For her side of the family dynamic, Stirling said her character is very much the boss.
“Helen has never been out of control in her life, so she has always looked after Theresa and it suits her. Helen is now a primary school headteacher and a pillar of the community.
“She has an assumed authority about her – I know those people so well, the type that when they walk into a room you just do what they tell you to do, just because of their tone of voice, it’s that simple. She’s just very high status and you’d look to her during any sort of crisis.
“On the outside everything is great for Helen and she’s in charge, but on the inside she’s got her own demons and her depressed husband to deal with, which is never easy for him or her.”

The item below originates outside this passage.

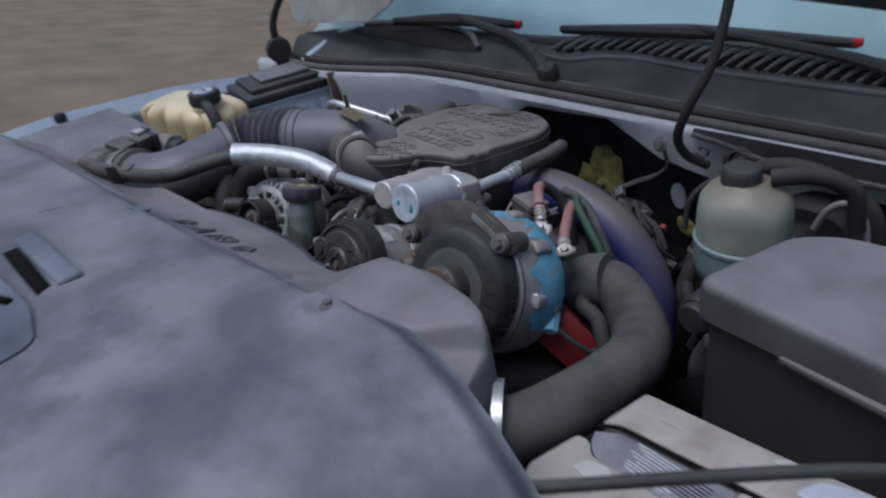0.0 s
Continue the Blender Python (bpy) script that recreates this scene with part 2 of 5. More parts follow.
# ---- shape helpers ----
def thing(name, label, category, at=(0, 0, 0), group="", kind=""):
    e = new(name)
    e.empty_display_size = 0.02
    e.matrix_basis = Matrix.Translation(LEVEL @ Vector(at))
    return tagged(e, label, category, group, kind)


# The truck stands on a slight grade: all of it is set out on its own axes, then laid into the world by LEVEL.
# FRAME turns what belongs to the inclined crankshaft line.
LEVEL = Matrix.Translation((0, 0, 1.15)) @ Matrix.Rotation(radians(10), 4, "X") @ Matrix.Translation((0, 0, -1.2))
FRAME = [Matrix.Identity(4)]


def incline(pivot=None, degrees=-24):
    """Sets out what follows on an axis that falls towards the rear, about a pivot; with no pivot, level again."""
    FRAME[0] = Matrix.Identity(4) if pivot is None else Matrix.Translation(pivot) @ Matrix.Rotation(radians(degrees), 4, "X") @ Matrix.Translation(-Vector(pivot))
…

Stirling continued: “Anna and I have worked together before on The Bletchley Circle. But what I really loved about the script was the chance to play out this fascinating relationship between co-dependent sisters. Apart from in long-running soaps we just don’t really see sisters on telly or really examine their relationships. I’ve never had a sister so I’m fascinated in that dynamic.”
With the subject matter, it’s no surprise to hear that things get very dark, very quickly.
Stirling admitted: “Some of it was very challenging and tough. When you’re filming those scenes, it’s not all entirely fake, you do have to visit some of those real emotions. After a project like that I always need to head towards a comedy, because it’s a very intense story to tell.
“You want it to be a really satisfying experience for the audience, so we’ve got to keep it tight and believable, and play the darkness.”
She warned: ”You only get a few minutes of gentle lulling into Hollington Drive before it grabs you by the neck and takes you on this ride with so much suspense.
“Dare you examine how far you would go to protect your child if you thought they had committed a crime? It’s a helter-skelter speed thriller ride from the off.”
Hollington Drive begins on ITV on Wednesday, 29 September at 9pm.